The experience, billed as "A Taste of Rwanda,” brought together fresh local ingredients, traditional recipes and a modern dining room.

That sense of cultural reclamation ran through the evening’s speeches.

Samuel Sangwa, director of the Rwanda Arts Initiative, said the dinner showed how Rwanda can transform its own resources through creativity and innovation. To him, gastronomy is more than cooking. It is a language of identity.

There was a sorghum salad, a dish that might make a casual diner pause.

"This is a clear example of Rwanda can transform its own resources, but thanks to people who are bold, who are imaginative and innovative,” he said. "This gastronomy tells who we are. Very creative, rooted in our tradition and our resources and how we add value.”

He said the book project that helped frame the evening marked an important step in putting Rwandan food into a more visible conversation. The effort, he said, was about more than recipes. It was about authorship, recognition and the idea that food can tell a national story as clearly as art or music.

Traditional Inanga player Esther entertaining the event.

"And we are so, so proud at Rwanda Art Initiative to have been working with you to author the first ever Rwandan gastronomy book,” Sangwa said. "Today Rwanda is on the map of the world when it comes to gastronomy.”

For him, the point was not simply to preserve food as it once was, but to show how it can still create opportunity. Creativity, he said, can create jobs, open new spaces for businesses and tell a story of resilience.

Chef Angelique Iraguha brought that idea down to earth. She said she had first arrived in Kigali in July and came into the project with a simple question: would city diners even embrace traditional food? The answer, she said, surprised her.

"I was wrong because people liked it,” she said. "Then we started the whole journey.”

For her, the night was not an ending but a beginning. She called on guests to return, to spread the word and to help shift the idea of what a Rwandan menu can be. Her tone was playful, but the invitation was serious.

Traditional food, she suggested, should not be treated as something occasional or rural. It should be part of regular dining, part of what people seek out when they go out to eat.

She also spoke with visible gratitude about the support from the Food and Agriculture Organization, which partnered on the initiative and helped frame it as a search for unique recipes and local resources that could be revisited and placed on the table in new ways.

The project, she said, also helped her see herself differently.

"The people at FAO made me realise as a woman I could be a changemaker,” she said.

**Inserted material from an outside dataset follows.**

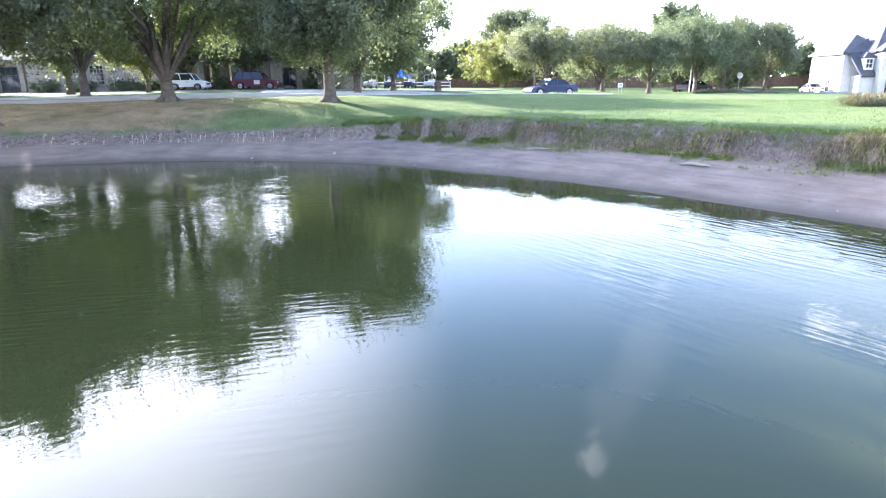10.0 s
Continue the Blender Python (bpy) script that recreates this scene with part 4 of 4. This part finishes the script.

Among the guests was Naeem Khan, Pakistan’s high commissioner to Rwanda, who described the evening as a chance to see recipes once in danger of fading brought back through innovation. He said preserving a cuisine means preserving generations of knowledge, and he noted that while Pakistani food and Rwandan food are different, the spirit behind both is familiar. A country’s dishes, he suggested, are part of its memory.

Justus Mucyo, a partner at The Nest in Kigali, said the hotel launched with a clear aim to attract adventurous diners. This event, he said, showed that the idea had landed. He described the dinner as the beginning of a recurring monthly experience, one designed to keep traditional dishes in circulation and keep more people talking about them.

That may be the most compelling part of the evening. It was not only a dinner, and it was not only a cultural event. It was an invitation to taste Rwanda in a way that feels both rooted and current. For anyone who has wondered what local food can become when handled with care, this was a strong answer.

The Nest plans to keep the concept alive through its social channels under "A Taste of Rwanda Experience.” For diners drawn by curiosity, memory or appetite, the next edition may be worth showing up for.